AIM:
Make an exact transcription of the material, leaving out all images.

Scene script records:
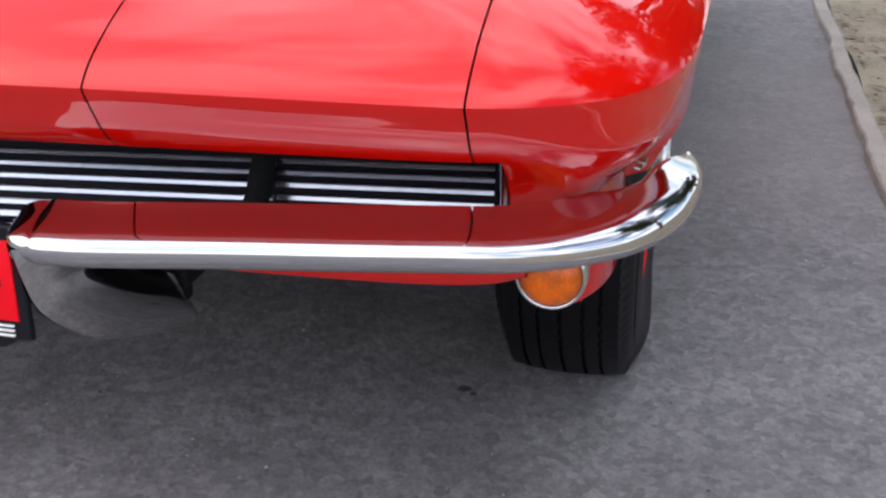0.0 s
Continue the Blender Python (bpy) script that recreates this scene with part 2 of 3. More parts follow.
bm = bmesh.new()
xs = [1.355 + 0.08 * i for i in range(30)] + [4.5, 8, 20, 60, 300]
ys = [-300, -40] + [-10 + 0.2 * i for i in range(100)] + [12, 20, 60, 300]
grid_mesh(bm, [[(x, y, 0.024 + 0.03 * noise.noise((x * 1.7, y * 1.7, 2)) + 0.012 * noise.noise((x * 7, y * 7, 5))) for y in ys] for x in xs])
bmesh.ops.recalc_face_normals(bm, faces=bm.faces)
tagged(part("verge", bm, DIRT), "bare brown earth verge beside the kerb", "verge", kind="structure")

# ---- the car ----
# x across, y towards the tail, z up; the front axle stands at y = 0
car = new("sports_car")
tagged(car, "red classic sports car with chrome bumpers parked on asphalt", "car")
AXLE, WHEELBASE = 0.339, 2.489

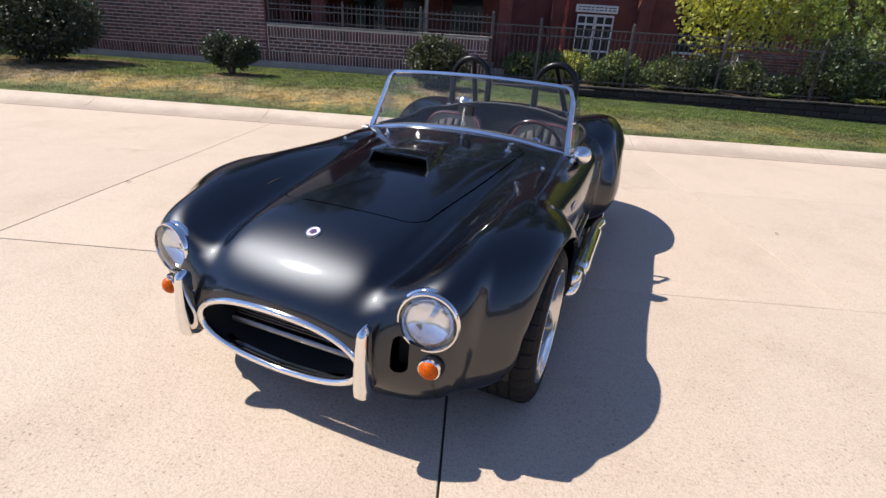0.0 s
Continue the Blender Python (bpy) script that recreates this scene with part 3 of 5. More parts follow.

SOLUTION TO THIS PROBLEM:
0.0 s
Continue the Blender Python (bpy) script that recreates this scene with part 2 of 3. More parts follow.
bm = bmesh.new()
xs = [1.355 + 0.08 * i for i in range(30)] + [4.5, 8, 20, 60, 300]
ys = [-300, -40] + [-10 + 0.2 * i for i in range(100)] + [12, 20, 60, 300]
grid_mesh(bm, [[(x, y, 0.024 + 0.03 * noise.noise((x * 1.7, y * 1.7, 2)) + 0.012 * noise.noise((x * 7, y * 7, 5))) for y in ys] for x in xs])
bmesh.ops.recalc_face_normals(bm, faces=bm.faces)
tagged(part("verge", bm, DIRT), "bare brown earth verge beside the kerb", "verge", kind="structure")

# ---- the car ----
# x across, y towards the tail, z up; the front axle stands at y = 0
car = new("sports_car")
tagged(car, "red classic sports car with chrome bumpers parked on asphalt", "car")
AXLE, WHEELBASE = 0.339, 2.489

0.0 s
Continue the Blender Python (bpy) script that recreates this scene with part 3 of 5. More parts follow.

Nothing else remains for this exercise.